**PROBLEM DETAILS:**
All the data should be repeated exactly. Any image in it is left out.

──────────────────────────────

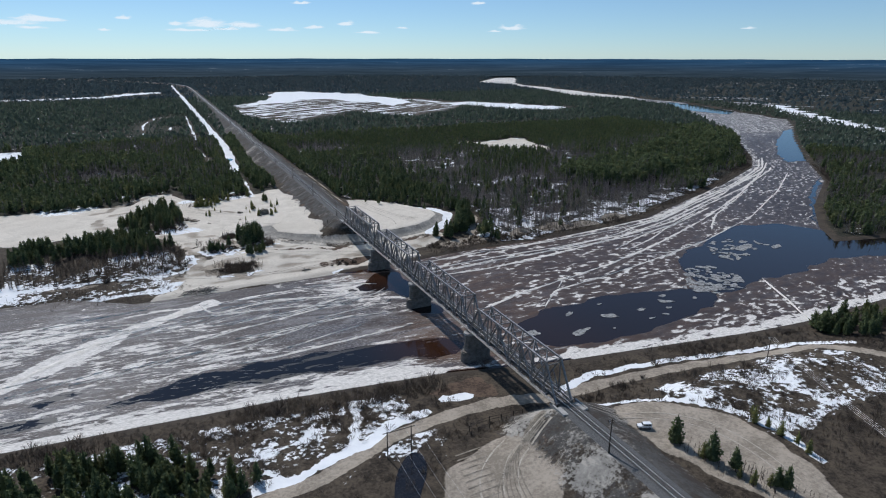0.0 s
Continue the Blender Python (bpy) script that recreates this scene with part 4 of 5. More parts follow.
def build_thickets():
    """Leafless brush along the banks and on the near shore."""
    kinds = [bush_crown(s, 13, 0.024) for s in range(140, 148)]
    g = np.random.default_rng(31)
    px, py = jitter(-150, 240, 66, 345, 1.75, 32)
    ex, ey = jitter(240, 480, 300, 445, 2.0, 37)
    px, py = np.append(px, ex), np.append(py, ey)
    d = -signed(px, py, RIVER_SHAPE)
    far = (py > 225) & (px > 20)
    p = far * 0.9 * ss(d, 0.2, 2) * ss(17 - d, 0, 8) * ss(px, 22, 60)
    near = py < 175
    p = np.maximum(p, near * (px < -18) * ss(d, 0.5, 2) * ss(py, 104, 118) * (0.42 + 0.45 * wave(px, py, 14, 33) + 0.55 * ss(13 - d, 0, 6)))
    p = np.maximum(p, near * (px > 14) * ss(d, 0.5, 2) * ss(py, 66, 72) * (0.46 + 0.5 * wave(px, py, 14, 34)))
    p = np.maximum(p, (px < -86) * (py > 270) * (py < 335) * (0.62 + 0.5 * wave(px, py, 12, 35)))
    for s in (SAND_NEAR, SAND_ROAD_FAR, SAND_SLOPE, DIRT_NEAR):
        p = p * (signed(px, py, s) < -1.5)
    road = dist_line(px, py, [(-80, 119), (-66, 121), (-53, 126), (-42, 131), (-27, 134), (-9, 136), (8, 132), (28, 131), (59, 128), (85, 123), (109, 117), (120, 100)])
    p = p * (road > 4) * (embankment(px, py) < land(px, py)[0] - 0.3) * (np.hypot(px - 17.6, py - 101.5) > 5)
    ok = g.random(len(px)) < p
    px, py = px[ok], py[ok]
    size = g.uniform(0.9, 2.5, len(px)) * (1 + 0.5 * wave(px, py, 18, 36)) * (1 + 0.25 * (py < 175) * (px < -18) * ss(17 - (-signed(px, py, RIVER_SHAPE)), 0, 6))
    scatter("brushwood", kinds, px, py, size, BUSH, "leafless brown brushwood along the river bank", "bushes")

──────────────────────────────

**COMPLETED TASK:**
0.0 s
Continue the Blender Python (bpy) script that recreates this scene with part 4 of 5. More parts follow.
def build_thickets():
    """Leafless brush along the banks and on the near shore."""
    kinds = [bush_crown(s, 13, 0.024) for s in range(140, 148)]
    g = np.random.default_rng(31)
    px, py = jitter(-150, 240, 66, 345, 1.75, 32)
    ex, ey = jitter(240, 480, 300, 445, 2.0, 37)
    px, py = np.append(px, ex), np.append(py, ey)
    d = -signed(px, py, RIVER_SHAPE)
    far = (py > 225) & (px > 20)
    p = far * 0.9 * ss(d, 0.2, 2) * ss(17 - d, 0, 8) * ss(px, 22, 60)
    near = py < 175
    p = np.maximum(p, near * (px < -18) * ss(d, 0.5, 2) * ss(py, 104, 118) * (0.42 + 0.45 * wave(px, py, 14, 33) + 0.55 * ss(13 - d, 0, 6)))
    p = np.maximum(p, near * (px > 14) * ss(d, 0.5, 2) * ss(py, 66, 72) * (0.46 + 0.5 * wave(px, py, 14, 34)))
    p = np.maximum(p, (px < -86) * (py > 270) * (py < 335) * (0.62 + 0.5 * wave(px, py, 12, 35)))
    for s in (SAND_NEAR, SAND_ROAD_FAR, SAND_SLOPE, DIRT_NEAR):
        p = p * (signed(px, py, s) < -1.5)
    road = dist_line(px, py, [(-80, 119), (-66, 121), (-53, 126), (-42, 131), (-27, 134), (-9, 136), (8, 132), (28, 131), (59, 128), (85, 123), (109, 117), (120, 100)])
    p = p * (road > 4) * (embankment(px, py) < land(px, py)[0] - 0.3) * (np.hypot(px - 17.6, py - 101.5) > 5)
    ok = g.random(len(px)) < p
    px, py = px[ok], py[ok]
    size = g.uniform(0.9, 2.5, len(px)) * (1 + 0.5 * wave(px, py, 18, 36)) * (1 + 0.25 * (py < 175) * (px < -18) * ss(17 - (-signed(px, py, RIVER_SHAPE)), 0, 6))
    scatter("brushwood", kinds, px, py, size, BUSH, "leafless brown brushwood along the river bank", "bushes")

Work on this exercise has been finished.